> _Short task_
Look for "Continue the Blender" in the listing below, then copy exactly the line it appears in and all lines after it to the end, and nothing more.

> _Given data_
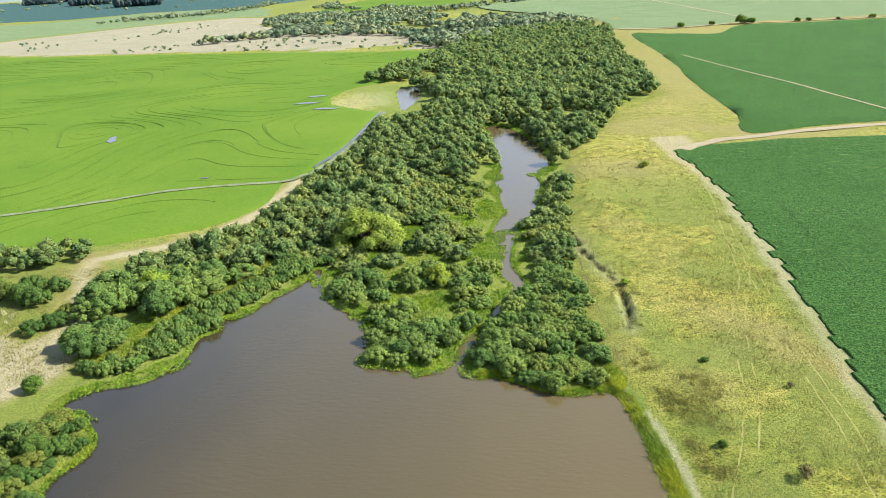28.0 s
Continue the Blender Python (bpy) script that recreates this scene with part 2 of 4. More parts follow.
LEAF_MAT = leaf_material("hyacinth_leaves", (0.072, 0.132, 0.012), (0.175, 0.268, 0.021), (0.325, 0.4, 0.055), 0.3, 0.2, single=False)
LEAF_REED = leaf_material("reed_blades", (0.085, 0.125, 0.012), (0.225, 0.285, 0.027), (0.4, 0.44, 0.075), 0.35, 0.12, single=False)
LEAF_GRASS = leaf_material("pasture_blades", (0.175, 0.178, 0.052), (0.26, 0.256, 0.078), (0.355, 0.33, 0.125), 0.5, single=False)
LEAF_TUSSOCK = leaf_material("tussock_blades", (0.13, 0.132, 0.034), (0.2, 0.193, 0.05), (0.285, 0.255, 0.082), 0.3, single=False)
LEAF_WEED = leaf_material("weed_leaves", (0.115, 0.138, 0.05), (0.17, 0.195, 0.072), (0.245, 0.265, 0.11), 0.3, single=False)
LEAF_PALE = leaf_material("dry_plumes", (0.28, 0.27, 0.14), (0.4, 0.385, 0.22), (0.5, 0.48, 0.32), 0.3, single=False)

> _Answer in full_
Continue the Blender Python (bpy) script that recreates this scene with part 2 of 4. More parts follow.
LEAF_MAT = leaf_material("hyacinth_leaves", (0.072, 0.132, 0.012), (0.175, 0.268, 0.021), (0.325, 0.4, 0.055), 0.3, 0.2, single=False)
LEAF_REED = leaf_material("reed_blades", (0.085, 0.125, 0.012), (0.225, 0.285, 0.027), (0.4, 0.44, 0.075), 0.35, 0.12, single=False)
LEAF_GRASS = leaf_material("pasture_blades", (0.175, 0.178, 0.052), (0.26, 0.256, 0.078), (0.355, 0.33, 0.125), 0.5, single=False)
LEAF_TUSSOCK = leaf_material("tussock_blades", (0.13, 0.132, 0.034), (0.2, 0.193, 0.05), (0.285, 0.255, 0.082), 0.3, single=False)
LEAF_WEED = leaf_material("weed_leaves", (0.115, 0.138, 0.05), (0.17, 0.195, 0.072), (0.245, 0.265, 0.11), 0.3, single=False)
LEAF_PALE = leaf_material("dry_plumes", (0.28, 0.27, 0.14), (0.4, 0.385, 0.22), (0.5, 0.48, 0.32), 0.3, single=False)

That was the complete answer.